Enhanced electromechanics of morphology-immobilized co-continuous polymer blend/carbon nanotube high-range piezoresistive sensor

Abstract

This study reports the development of novel piezoresistor which offer excellent sensitivity for strain measurements, can be used for the detection of high compressive stress and have low creep and fatigue characteristics. Morphology immobilized composites of hard-soft polyolefin blends with co-continuous (co-PEP) and dispersed (d-PEP) morphology were prepared by melt compounding polyolefin blends with Multiple-Walled Carbon Nanotubes (MWCNT) followed by radiation crosslinking. In comparison to d-PEP/MWCNT composites, co-PEP/MWCNT composite exhibited superior electromechanics, in terms of strain sensing range and gauge factor, along with low hysteresis. Most importantly, d-PEP did not exhibit compressive stress-dependent piezoresistivity whereas co-PEP showed reversible piezoresistivity in the range 25 kPa–1 MPa, which is considerably higher than the highest stress-sensing limit typically observed in MWCNT based systems.

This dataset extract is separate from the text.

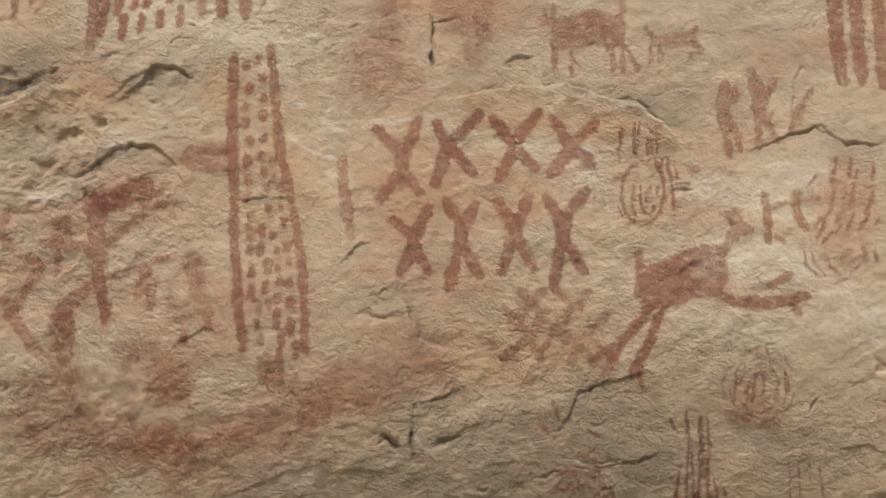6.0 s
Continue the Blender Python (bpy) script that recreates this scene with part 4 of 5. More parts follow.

Fractal dimension analysis of MWCNT network using non-linear rheology revealed that co-PEP/MWCNT composites exhibit soft-aggregates contact breakage and had a much milder dependence on MWCNT volume fraction than binary composites. The cyclic and creep measurements confirmed excellent recovery under static and dynamic conditions, revealing the high potential of such material for standalone stress sensors for robotics, human–machine interfacing, and intelligent transport monitoring.